The ports of Holland, the docks of Bordeaux and Liverpool owe their importance to the trade and deportation of millions of slaves. And when we hear the head of a European nation declare with hand on heart that he must come to the aid of the unfortunate people of the underdeveloped world, we do not tremble with gratitude.
Frantz Fanon, The Wretched of the Earth (1961)
I would like to thank Dr Robert Knox for delivering an enriching lecture for the International Human Rights module at Kent Law School, University of Kent. Dr Knox is a Law Lecturer at the School of Law and Social Justice at the University of Liverpool. He is also an Editor of the journal Historical Materialism: Research in Critical Marxist Theory and Director of the Critical Approaches to International Criminal Law Unit at the University of Liverpool.
Dr Knox’s particular field of interest lies in examining how Marxist and Third Worldist theorists and activists have understood and dealt with the relationship between imperialism and international law. This approach informed his lecture on the ways in which international human rights law has negotiated and continues to negotiate questions of material need across the planet.
Dr Knox invited us to question how we approach poverty. He started by explaining that poverty is a systemic phenomenon. He further explained, as a result, that poverty is not a random event but a recurrent problem due to an international economic order geared towards benefiting only a few countries and a few groups.

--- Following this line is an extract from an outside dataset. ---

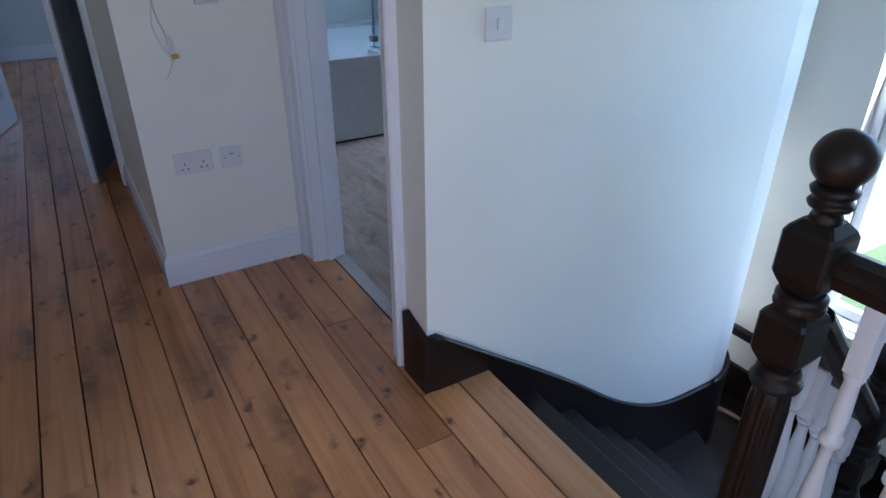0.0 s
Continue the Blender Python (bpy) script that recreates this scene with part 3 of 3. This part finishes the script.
# ---- stairs ----
RISE, GO = 0.185, 0.21
st = thing("staircase", pose(0, 0, 0), "dark stained winding staircase going down from the landing", "staircase")
XN, YI = 1.17, 0.76
for k in range(1, 5):
    x0 = XN + GO * (k - 1)
    part("tread", one(bx, x0 - 0.018, YI - 0.02, -RISE * k - 0.025, x0 + GO + 0.016, Y_W - 0.02, -RISE * k, 0.006), DARK, st)
for k in range(0, 5):
    x0 = XN + GO * k
    part("riser", one(bx, x0 - 0.02, YI - 0.02, -RISE * (k + 1), x0 - 0.002, Y_W - 0.02, -RISE * k - 0.026), DARK, st)
px, qx, zl = XN + 4 * GO, X_E - 0.002, -RISE * 5
part("winder", one(prism, [(px - 0.018, YI - 0.02), (2.05, YI - 0.02), (2.5, Y_W - 0.004), (px - 0.018, Y_W - 0.004)], zl - 0.028, zl), DARK, st)
part("riser", one(prism, [(2.02, YI - 0.02), (2.036, YI - 0.02), (2.486, Y_W - 0.004), (2.47, Y_W - 0.004)], zl - RISE, zl - 0.029), DARK, st)
part("winder", one(prism, [(2.0, YI - 0.02), (qx, YI - 0.02), (qx, Y_K - 0.002), (X_K + R + 0.004, Y_K - 0.002)] + [(x + 0.004, y - 0.004) for x, y in arc[::-1]] + [(2.45, Y_W - 0.004)], zl - RISE - 0.028, zl - RISE), DARK, st)
for k in range(5):
    y0 = YI - 0.02 - GO * k
    z = -RISE * (7 + k)
    part("tread", one(bx, px, y0 - GO - 0.01, z - 0.025, qx, y0 + 0.018, z, 0.006), DARK, st)
    part("riser", one(bx, px, y0 - 0.0, z, qx, y0 + 0.018, z + RISE - 0.031), DARK, st)


def string_board(bm, tops, depth, fixed, axis, thick):
    """A board whose top runs through (along, height), depth deep, against a wall."""
    v = []
    for s, z in tops:
        for q in (fixed, fixed - thick):
            for dz in (0, -depth):
                v.append(bm.verts.new((s, q, z + dz) if axis == "x" else (q, s, z + dz)))
    for k in range(len(tops) - 1):
        a, b = v[4 * k:4 * k + 4], v[4 * k + 4:4 * k + 8]
        for i, j in ((0, 1), (1, 3), (3, 2), (2, 0)):
            bm.faces.new((a[i], a[j], b[j], b[i]))
    for q in (v[:4], v[-4:]):
        bm.faces.new((q[0], q[1], q[3], q[2]))
    bmesh.ops.recalc_face_normals(bm, faces=bm.faces[:])


knots = [(0.972, 0.0, 0.205), (1.174, 0.0, 0.058), (1.40, 0.0, -0.105), (1.6, 0.0, -0.256), (1.8, 0.0, -0.42), (1.96, 0.0, -0.531), (2.12, 0.0, -0.61), (2.28, 0.0, -0.648), (X_K, 0.0, -0.655)]
tops = [(p.x, p.z) for p in bend(knots, 4)]
part("wall_string", one(string_board, tops, 0.46, Y_W - 0.001, "x", 0.026), DARK, st)
part("string_cap", one(tube, [(x, Y_W - 0.016, z + 0.004) for x, z in tops], 0.013), DARK, st, "rounded string moulding")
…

The result of this is that “if you are poor, you tend to stay poor”.
Dr Knox illustrated the foundation of such economic order by giving an example. He explained that, food industries make food for a profit, which individuals will then “buy” in order to fulfil their needs. When it comes to people with limited resources, the system in place is then not oriented towards satisfying their needs. The poor, in brief, do not represent a source of profits. The foundation of this arrangement lies in the birth and evolution of capitalism. As explained through Marxist theories, treating labour and nature as commodities means that the organising value of society is money rather than people.

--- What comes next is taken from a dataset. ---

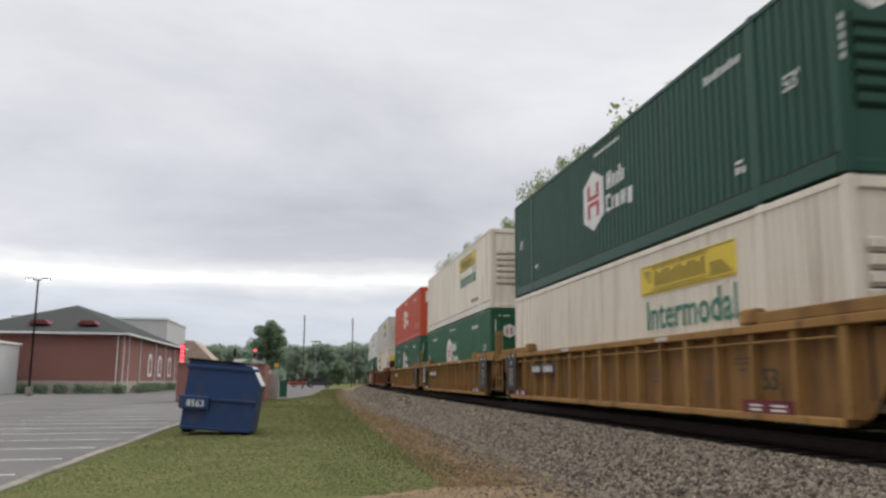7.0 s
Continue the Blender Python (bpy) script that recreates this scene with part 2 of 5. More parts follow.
BLACK = material("grimy_black_steel", (0.007, 0.0065, 0.006), 0.9, second=(0.014, 0.011, 0.009), scale=4, grain=50, bump=0.1)
WHEEL_STEEL = material("wheel_steel", (0.012, 0.0105, 0.0095), 0.8, 0.2, second=(0.009, 0.008, 0.007), scale=5, bump=0.05)
RAIL_STEEL = material("rusty_rail_steel", (0.05, 0.034, 0.025), 0.65, 0.4, second=(0.03, 0.02, 0.015), scale=5, bump=0.08)
TIE_WOOD = material("weathered_tie_wood", (0.026, 0.021, 0.017), 0.9, second=(0.018, 0.014, 0.011), scale=3, stretch=(1, 6, 1), varied=0.25, grain=30, bump=0.3)
SIGN_YELLOW = material("yellow_decal", (0.66, 0.47, 0.03), 0.45, second=(0.56, 0.40, 0.04), scale=2, grain=20, grain_amount=0.06, bump=0.0, streak=(0.3, 0.2, 0.05), streak_amount=0.4)
GOLD = material("gold_decal", (0.52, 0.31, 0.075), 0.5, second=(0.46, 0.26, 0.06), scale=2, grain=20, grain_amount=0.08, bump=0.0)
PALE_YELLOW = material("pale_yellow_decal", (0.68, 0.55, 0.14), 0.5, second=(0.6, 0.5, 0.16), scale=2, grain=20, grain_amount=0.08, bump=0.0)
DECAL_WHITE = material("white_decal", (0.66, 0.645, 0.61), 0.5, second=(0.54, 0.53, 0.50), scale=3, grain=20, grain_amount=0.08, bump=0.0)
DECAL_RED = material("red_decal", (0.42, 0.05, 0.06), 0.5, scale=3, grain=20, grain_amount=0.08, bump=0.0)
DECAL_GREEN = material("green_lettering", (0.03, 0.16, 0.11), 0.5, scale=3, grain=20, grain_amount=0.08, bump=0.0)
DECAL_BLUE = material("dark_blue_decal", (0.05, 0.07, 0.22), 0.5, scale=3, grain=20, grain_amount=0.08, bump=0.0)
DECAL_BLACK = material("black_decal", (0.02, 0.018, 0.016), 0.55, scale=3, grain=20, bump=0.0)
REFLECTOR = material("yellow_reflector", (0.85, 0.42, 0.02), 0.35, second=(0.8, 0.36, 0.02), scale=3, grain=20, grain_amount=0.05, bump=0.0)
MAROON_PANEL = material("dark_red_panel", (0.13, 0.022, 0.022), 0.6, scale=3, bump=0.05)
PAINT_PALE = material("pale_spray_paint", (0.50, 0.44, 0.42), 0.6, second=(0.38, 0.32, 0.31), scale=2, bump=0.0)
PAINT_YELLOW = material("yellow_spray_paint", (0.50, 0.37, 0.105), 0.6, second=(0.42, 0.28, 0.11), scale=2, bump=0.0)
PAINT_OLD_GOLD = material("old_gold_spray_paint", (0.44, 0.33, 0.07), 0.6, second=(0.5, 0.4, 0.1), scale=2, bump=0.0)
PAINT_MINT = material("mint_spray_paint", (0.235, 0.315, 0.215), 0.6, second=(0.19, 0.26, 0.21), scale=2, bump=0.0)
PAINT_BLUE = material("sky_blue_spray_paint", (0.27, 0.345, 0.42), 0.6, second=(0.34, 0.38, 0.43), scale=2, bump=0.0)
PAINT_PINK = material("salmon_spray_paint", (0.46, 0.125, 0.095), 0.6, second=(0.38, 0.17, 0.14), scale=2, bump=0.0)
DECAL_BLUE_DARK = material("navy_spray_paint", (0.010, 0.011, 0.022), 0.75, scale=2, bump=0.0)
PAINT_MAUVE = material("mauve_spray_paint", (0.165, 0.095, 0.095), 0.6, second=(0.12, 0.07, 0.07), scale=2, bump=0.0)
PAINT_TAUPE = material("taupe_spray_paint", (0.26, 0.20, 0.15), 0.6, second=(0.21, 0.14, 0.09), scale=2, bump=0.0)
PAINT_UMBER = material("umber_spray_paint", (0.085, 0.052, 0.042), 0.6, scale=2, bump=0.0)
PAINT_DARK = material("dark_spray_paint", (0.05, 0.035, 0.04), 0.6, scale=2, bump=0.0)

BALLAST_BED = material("grey_ballast_bed", (0.10, 0.083, 0.064), 0.95, second=(0.05, 0.042, 0.033), scale=14, amount=0.9, grain=60, grain_amount=0.5, bump=0.9)
STONE = material("grey_ballast_stone", (0.172, 0.141, 0.109), 0.9, second=(0.098, 0.080, 0.062), scale=6, grain=50, grain_amount=0.2, bump=0.1, varied=0.72, island=True)
DIRT = material("dry_grass_and_dirt", (0.232, 0.166, 0.106), 0.95, second=(0.185, 0.138, 0.085), scale=0.9, amount=0.9, dirt=(0.12, 0.11, 0.055), dirt_scale=1.9, dirt_amount=0.4, grain=45, grain_amount=0.5, bump=0.6)
GRASS = material("mown_grass", (0.128, 0.134, 0.054), 0.95, second=(0.098, 0.114, 0.043), scale=0.5, amount=0.9, dirt=(0.21, 0.178, 0.088), dirt_scale=0.7, dirt_amount=0.6, grain=30, grain_amount=0.3, bump=0.3)
BLADE = material("grass_blade", (0.152, 0.158, 0.062), 0.8, second=(0.114, 0.132, 0.048), scale=0.6, dirt=(0.225, 0.188, 0.09), dirt_scale=0.7, dirt_amount=0.75, varied=0.12, island=True, grain=8, bump=0)
STRAW = material("dry_straw", (0.30, 0.215, 0.12), 0.9, second=(0.22, 0.165, 0.09), scale=0.8, varied=0.35, island=True, grain=8, bump=0)
ASPHALT = material("worn_asphalt", (0.138, 0.130, 0.122), 0.9, second=(0.105, 0.100, 0.095), scale=0.3, amount=0.9, dirt=(0.085, 0.082, 0.08), dirt_scale=0.5, dirt_amount=0.6, grain=60, grain_amount=0.25, bump=0.3)
CONCRETE = material("curb_concrete", (0.27, 0.245, 0.21), 0.9, second=(0.17, 0.15, 0.12), scale=1.5, amount=0.8, dirt=(0.10, 0.10, 0.05), dirt_scale=1.8, dirt_amount=0.8, varied=0.1, grain=50, bump=0.2)
LINE_PAINT = material("white_line_paint", (0.55, 0.55, 0.54), 0.8, second=(0.35, 0.35, 0.35), scale=5, amount=0.8, bump=0.1)
BARK = material("grey_bark", (0.14, 0.115, 0.09), 0.95, second=(0.08, 0.066, 0.052), scale=4, stretch=(3, 3, 0.6), grain=40, bump=0.5)
DEAD_WOOD = material("bare_grey_wood", (0.19, 0.165, 0.14), 0.9, second=(0.12, 0.10, 0.085), scale=4, grain=40, bump=0.3)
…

The lecture went into engaging with different standard aesthetic representations of the poor. Dr Knox wanted to demonstrate to the students the importance of paying attention to the racialised and political nature of these representations. The first set of pictures conveyed an image of poor, normally from the horn of Africa, lacking food and suffering – what Dr Knox called depictions of “abject poverty”. The second image depicted children – again racialised subjects – smiling, which give the impression that being poor is glorious, because individuals who are poor have the “luxurious” freedom to do what pleases them. Finally, the third set of representations of poor people depicts them as marching in the streets, claiming back what belongs to them. Comparing these three sets of representations helped students analyse how poverty has been understood in the international sphere.
One fascinating aspect of Dr Knox’s lecture was the invitation to question the different relationships that exist between poverty, human rights and international law. Dr Knox explained that human rights tend to often be dismissed when poverty is discussed as a result of an assumption that they are not related, or only related in the sense that human rights are seen as the solution to global materials needs. But one complex issue is the element of cui bono? Who profits off keeping the status quo the way it currently is? In order to challenge poverty there is a need to challenge the people who benefit from poverty and the system itself. As stated by Karl Marx: “the so called rights of man, as distinct from the rights of the citizen, are simply the rights of a member of civil society, that is of egoistic man of man separated from other men and from the community.”[1] In this approach, human rights law is involved in creating and sustaining the conditions which produce poverty, since it treats individuals as abstractly equal and so does not focus on the relationships which produce poverty.
At the end of the lecture, Dr Knox further touched upon the remedies that are being pursued by the international community to improve poverty. Such solutions, however, do not often grapple with the deeper issues that underpin poverty and simply are an exercise to make it slightly more palatable. Countries that take decisions on how to tackle poverty are the ones that have profited and gained more from the current global economic order. An example of these solutions is the Multilateral Debt Relief Initiative. A group of eight major industrial countries proposed in 2005 to help solve poverty. The proposal was that three multilateral institutions, the International Monetary Fund, the International Development Association and the African Development Fund could cancel the entire debt of countries that had reached eligibility for full and irrevocable debt relief. It stipulated, however, that there would be financial help to countries as long as such countries followed a set of obligations outlined by the International Monetary Fund (IMF) and demonstrated satisfactory performance in macroeconomic policies.
Dr Knox encouraged us to question the structural forces underpinning global poverty, and how the international community, through both norms and policies, participate in perpetrating it.
On behalf of the students of the International Human Rights module, I would like to thank Dr Robert Knox once again for giving us such an interesting opportunity to question the legal and political order that is perpetuating global poverty.
[1] Karl Marx “On the Jewish question” (1843) in Robert Tucker (ed.), The Marx-Engels Reader, New York: Norton & Company, (1978) p. 26 – 46.